20 per cent local stake in Ncell needs to be probed

KATHMANDU, JANUARY 9

The controversy surrounding share transactions of Ncell seems to have gotten murkier, with a new investigation finding that even the 20 per cent shares owned by Nepali investors involve shady deals and that the government needs to ‘open up the file on Ncell’s share transactions and dig into it thoroughly’.

An investigation by the Centre for Investigative Journalism-Nepal (CIJ-Nepal) and Finance Uncovered, a British journalism organisation, has found that a handful of Nepali investors have made fortunes buying and selling Ncell shares using funds which appear to have flowed covertly to them via tax havens from the Malaysian telecom giant, Axiata, and Sweden’s Telia.

Read for more details: Nepali investors make millions from opaque share deals

Nepali beneficiaries from these deals appear to be leading businessman Upendra Mahato, his associate Niraj Govinda Shrestha, businesswoman Bhavana Singh Shrestha, her company Sunivera Capital Venture, her husband Satish Lal Acharya, and her relative Sujan Shrestha.
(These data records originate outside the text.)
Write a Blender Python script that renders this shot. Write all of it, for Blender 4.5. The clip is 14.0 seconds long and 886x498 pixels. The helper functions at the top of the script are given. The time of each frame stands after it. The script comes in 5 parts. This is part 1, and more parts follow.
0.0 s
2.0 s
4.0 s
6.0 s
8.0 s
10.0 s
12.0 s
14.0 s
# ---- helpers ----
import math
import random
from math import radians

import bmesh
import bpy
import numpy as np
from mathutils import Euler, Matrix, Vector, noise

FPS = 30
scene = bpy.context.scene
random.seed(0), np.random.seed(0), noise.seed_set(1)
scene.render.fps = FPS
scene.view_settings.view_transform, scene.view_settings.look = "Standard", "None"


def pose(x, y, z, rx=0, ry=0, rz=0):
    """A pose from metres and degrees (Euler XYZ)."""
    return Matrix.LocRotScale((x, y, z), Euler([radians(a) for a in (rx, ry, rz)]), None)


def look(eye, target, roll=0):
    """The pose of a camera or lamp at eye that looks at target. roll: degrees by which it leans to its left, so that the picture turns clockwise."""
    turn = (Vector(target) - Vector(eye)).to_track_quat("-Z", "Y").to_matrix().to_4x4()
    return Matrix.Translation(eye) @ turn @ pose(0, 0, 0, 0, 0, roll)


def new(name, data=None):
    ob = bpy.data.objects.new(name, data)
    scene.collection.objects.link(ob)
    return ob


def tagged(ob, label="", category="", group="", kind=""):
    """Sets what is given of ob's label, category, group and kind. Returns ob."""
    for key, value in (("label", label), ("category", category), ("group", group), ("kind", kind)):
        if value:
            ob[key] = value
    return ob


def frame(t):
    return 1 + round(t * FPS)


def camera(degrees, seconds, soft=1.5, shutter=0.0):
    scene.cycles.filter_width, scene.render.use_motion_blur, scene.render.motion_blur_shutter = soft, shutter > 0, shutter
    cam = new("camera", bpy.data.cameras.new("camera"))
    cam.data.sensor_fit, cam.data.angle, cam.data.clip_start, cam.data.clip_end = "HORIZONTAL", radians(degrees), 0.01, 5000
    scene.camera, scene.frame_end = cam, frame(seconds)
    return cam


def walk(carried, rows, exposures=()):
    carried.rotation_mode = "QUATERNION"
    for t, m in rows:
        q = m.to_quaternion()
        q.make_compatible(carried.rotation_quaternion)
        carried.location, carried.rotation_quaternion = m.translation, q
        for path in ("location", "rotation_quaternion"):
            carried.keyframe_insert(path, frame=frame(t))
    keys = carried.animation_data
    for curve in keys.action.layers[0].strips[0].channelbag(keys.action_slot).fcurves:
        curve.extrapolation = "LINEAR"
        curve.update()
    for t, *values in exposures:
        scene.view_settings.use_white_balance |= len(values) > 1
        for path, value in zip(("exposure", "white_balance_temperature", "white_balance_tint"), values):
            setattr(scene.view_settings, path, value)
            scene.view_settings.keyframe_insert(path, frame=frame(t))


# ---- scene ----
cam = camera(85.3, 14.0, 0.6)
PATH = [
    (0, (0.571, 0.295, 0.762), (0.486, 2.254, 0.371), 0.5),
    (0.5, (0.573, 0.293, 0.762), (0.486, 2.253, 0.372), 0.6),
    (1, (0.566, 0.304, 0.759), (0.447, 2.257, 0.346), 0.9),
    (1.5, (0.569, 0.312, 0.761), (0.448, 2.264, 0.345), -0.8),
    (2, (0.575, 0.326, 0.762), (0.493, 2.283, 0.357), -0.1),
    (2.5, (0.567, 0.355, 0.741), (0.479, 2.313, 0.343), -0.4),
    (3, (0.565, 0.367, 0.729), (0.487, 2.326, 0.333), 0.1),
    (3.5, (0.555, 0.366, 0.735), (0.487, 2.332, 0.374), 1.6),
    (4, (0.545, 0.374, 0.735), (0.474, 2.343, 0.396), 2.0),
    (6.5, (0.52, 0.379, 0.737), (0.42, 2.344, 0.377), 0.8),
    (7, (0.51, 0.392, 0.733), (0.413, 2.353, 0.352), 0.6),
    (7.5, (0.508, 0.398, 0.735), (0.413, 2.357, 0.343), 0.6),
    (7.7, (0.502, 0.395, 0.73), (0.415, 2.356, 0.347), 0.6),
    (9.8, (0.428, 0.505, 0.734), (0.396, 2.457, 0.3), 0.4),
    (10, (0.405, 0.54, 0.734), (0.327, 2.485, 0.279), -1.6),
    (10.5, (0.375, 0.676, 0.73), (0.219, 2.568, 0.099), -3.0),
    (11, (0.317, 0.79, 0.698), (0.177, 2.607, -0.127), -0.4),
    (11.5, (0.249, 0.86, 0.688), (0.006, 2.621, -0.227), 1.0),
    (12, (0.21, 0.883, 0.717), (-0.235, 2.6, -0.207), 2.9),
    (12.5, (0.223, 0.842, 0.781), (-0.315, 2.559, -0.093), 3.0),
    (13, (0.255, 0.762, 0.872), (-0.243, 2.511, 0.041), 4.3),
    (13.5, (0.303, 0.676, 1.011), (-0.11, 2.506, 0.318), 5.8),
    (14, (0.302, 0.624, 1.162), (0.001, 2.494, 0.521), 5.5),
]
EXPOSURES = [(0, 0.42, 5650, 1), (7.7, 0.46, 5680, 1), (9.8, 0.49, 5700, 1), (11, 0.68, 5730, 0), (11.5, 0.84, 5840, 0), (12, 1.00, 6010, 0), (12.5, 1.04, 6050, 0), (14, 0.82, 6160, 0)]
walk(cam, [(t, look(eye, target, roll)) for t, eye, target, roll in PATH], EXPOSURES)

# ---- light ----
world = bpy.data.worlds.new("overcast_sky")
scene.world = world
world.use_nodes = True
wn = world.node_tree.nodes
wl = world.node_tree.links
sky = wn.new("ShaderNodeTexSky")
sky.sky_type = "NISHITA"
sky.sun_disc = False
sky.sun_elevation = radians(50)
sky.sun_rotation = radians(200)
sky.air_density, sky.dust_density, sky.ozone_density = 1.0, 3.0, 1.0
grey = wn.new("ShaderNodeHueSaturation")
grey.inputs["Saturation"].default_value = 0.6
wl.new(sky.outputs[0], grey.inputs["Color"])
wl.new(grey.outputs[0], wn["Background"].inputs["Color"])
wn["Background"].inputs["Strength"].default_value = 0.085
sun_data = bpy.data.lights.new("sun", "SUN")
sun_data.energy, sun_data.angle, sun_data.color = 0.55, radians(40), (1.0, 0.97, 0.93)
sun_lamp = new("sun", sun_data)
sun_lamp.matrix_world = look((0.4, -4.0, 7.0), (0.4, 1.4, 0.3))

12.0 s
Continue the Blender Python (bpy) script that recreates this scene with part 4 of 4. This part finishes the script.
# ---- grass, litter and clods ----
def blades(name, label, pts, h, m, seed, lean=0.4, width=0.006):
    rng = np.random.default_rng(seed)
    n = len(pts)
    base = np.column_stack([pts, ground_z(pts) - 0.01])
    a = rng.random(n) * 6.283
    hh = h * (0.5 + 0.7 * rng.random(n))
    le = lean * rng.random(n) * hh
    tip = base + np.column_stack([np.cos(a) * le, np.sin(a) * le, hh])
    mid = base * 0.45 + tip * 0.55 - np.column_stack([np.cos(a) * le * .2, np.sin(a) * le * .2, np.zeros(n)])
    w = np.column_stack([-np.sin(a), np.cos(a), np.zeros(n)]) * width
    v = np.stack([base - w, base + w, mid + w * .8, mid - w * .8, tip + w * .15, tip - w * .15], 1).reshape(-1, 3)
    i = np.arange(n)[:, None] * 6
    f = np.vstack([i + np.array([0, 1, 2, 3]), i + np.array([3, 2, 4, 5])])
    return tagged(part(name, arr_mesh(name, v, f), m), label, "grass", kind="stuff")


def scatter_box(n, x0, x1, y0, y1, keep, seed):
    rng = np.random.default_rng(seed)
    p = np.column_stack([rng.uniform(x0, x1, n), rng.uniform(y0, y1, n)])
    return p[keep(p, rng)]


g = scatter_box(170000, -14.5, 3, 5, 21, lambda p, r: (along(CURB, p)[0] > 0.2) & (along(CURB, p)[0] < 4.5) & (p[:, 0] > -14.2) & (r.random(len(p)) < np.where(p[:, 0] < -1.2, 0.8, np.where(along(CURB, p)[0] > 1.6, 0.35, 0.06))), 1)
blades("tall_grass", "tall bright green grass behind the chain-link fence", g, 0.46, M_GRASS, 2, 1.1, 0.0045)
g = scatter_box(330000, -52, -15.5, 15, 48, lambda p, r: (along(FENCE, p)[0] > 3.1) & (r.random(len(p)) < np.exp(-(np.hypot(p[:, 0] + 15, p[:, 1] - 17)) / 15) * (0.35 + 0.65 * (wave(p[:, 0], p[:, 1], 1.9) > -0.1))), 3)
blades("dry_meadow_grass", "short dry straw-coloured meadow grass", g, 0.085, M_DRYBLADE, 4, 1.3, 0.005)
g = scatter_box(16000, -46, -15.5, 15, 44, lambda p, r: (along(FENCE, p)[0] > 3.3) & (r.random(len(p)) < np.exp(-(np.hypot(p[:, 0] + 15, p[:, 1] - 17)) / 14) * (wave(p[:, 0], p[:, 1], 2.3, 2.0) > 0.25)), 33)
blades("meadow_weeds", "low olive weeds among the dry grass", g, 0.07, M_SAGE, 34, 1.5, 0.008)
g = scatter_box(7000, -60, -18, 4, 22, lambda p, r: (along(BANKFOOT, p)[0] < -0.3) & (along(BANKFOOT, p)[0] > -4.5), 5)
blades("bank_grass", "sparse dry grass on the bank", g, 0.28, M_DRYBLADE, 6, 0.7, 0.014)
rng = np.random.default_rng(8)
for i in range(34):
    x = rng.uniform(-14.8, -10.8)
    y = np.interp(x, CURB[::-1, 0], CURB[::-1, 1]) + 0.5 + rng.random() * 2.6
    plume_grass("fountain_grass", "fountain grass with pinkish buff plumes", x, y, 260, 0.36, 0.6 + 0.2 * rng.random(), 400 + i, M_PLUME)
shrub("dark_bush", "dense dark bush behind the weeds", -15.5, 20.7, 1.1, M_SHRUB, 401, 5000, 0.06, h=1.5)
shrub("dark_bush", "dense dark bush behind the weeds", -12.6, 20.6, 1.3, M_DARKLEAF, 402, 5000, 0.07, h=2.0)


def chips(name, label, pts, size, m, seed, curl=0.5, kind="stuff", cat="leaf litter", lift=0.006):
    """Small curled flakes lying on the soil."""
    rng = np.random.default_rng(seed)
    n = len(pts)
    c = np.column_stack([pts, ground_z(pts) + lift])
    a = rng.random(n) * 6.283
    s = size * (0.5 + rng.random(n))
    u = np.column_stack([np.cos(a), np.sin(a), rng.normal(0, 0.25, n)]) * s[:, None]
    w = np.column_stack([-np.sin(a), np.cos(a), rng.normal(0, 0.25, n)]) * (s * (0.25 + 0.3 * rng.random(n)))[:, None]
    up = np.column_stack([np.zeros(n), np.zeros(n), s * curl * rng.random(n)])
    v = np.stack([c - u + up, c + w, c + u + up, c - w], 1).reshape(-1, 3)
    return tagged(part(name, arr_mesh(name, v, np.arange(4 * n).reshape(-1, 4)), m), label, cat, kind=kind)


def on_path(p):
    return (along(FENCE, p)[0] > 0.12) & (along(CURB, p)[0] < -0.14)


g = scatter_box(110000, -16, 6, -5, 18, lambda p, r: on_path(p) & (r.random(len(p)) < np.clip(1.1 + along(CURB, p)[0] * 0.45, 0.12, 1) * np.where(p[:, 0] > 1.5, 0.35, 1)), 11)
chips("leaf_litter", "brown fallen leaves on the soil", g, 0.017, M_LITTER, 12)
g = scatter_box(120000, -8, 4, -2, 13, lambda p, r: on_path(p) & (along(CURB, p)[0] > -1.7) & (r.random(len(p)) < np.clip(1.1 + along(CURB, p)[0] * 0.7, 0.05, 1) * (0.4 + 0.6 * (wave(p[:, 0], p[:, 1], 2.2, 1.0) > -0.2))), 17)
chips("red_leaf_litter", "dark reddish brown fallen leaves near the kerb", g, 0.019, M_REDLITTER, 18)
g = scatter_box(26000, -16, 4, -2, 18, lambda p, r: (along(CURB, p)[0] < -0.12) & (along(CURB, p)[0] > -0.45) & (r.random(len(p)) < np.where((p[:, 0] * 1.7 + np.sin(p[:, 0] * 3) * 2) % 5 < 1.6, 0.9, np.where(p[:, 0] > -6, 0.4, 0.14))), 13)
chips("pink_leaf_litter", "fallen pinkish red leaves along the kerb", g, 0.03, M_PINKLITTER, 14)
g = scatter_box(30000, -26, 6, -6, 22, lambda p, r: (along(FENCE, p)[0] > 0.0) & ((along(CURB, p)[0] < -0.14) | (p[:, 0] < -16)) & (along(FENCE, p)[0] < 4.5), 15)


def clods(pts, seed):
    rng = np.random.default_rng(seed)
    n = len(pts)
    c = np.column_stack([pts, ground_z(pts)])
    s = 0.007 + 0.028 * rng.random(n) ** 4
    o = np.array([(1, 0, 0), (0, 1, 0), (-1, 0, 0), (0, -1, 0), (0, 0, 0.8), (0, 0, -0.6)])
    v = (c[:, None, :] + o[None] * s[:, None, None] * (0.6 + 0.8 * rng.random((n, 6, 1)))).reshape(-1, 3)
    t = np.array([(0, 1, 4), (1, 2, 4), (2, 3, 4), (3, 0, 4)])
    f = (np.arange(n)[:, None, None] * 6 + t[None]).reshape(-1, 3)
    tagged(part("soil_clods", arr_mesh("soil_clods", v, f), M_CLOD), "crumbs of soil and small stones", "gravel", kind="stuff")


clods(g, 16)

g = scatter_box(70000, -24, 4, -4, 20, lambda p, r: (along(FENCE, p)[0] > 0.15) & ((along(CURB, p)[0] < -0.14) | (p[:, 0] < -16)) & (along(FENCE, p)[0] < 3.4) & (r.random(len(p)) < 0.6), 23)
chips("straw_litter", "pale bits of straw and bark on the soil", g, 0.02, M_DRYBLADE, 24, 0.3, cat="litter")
Satish and Sujan are on the board of Ncell Nepal. Ncell’s local partners appear to have profited from their ownership, at various times since 2012, of a 20 per cent stake, which is reserved by law for domestic investors.

Transactions of this 20 per cent stake is so opaque it is not possible to see where hundreds of millions of dollars have ended up.

The CIJ-Nepal investigation finds that Axiata paid $90 million to a secretive offshore company with a link to Bhavana Singh Shrestha, months before her company Sunivera bought 20 per cent of Ncell’s shares and became Axiata’s partner. This 20 per cent stake may be worth well over US$300 million and has earned more than US$80 million in dividends since 2016, based on figures published by Axiata and Nepal’s central bank.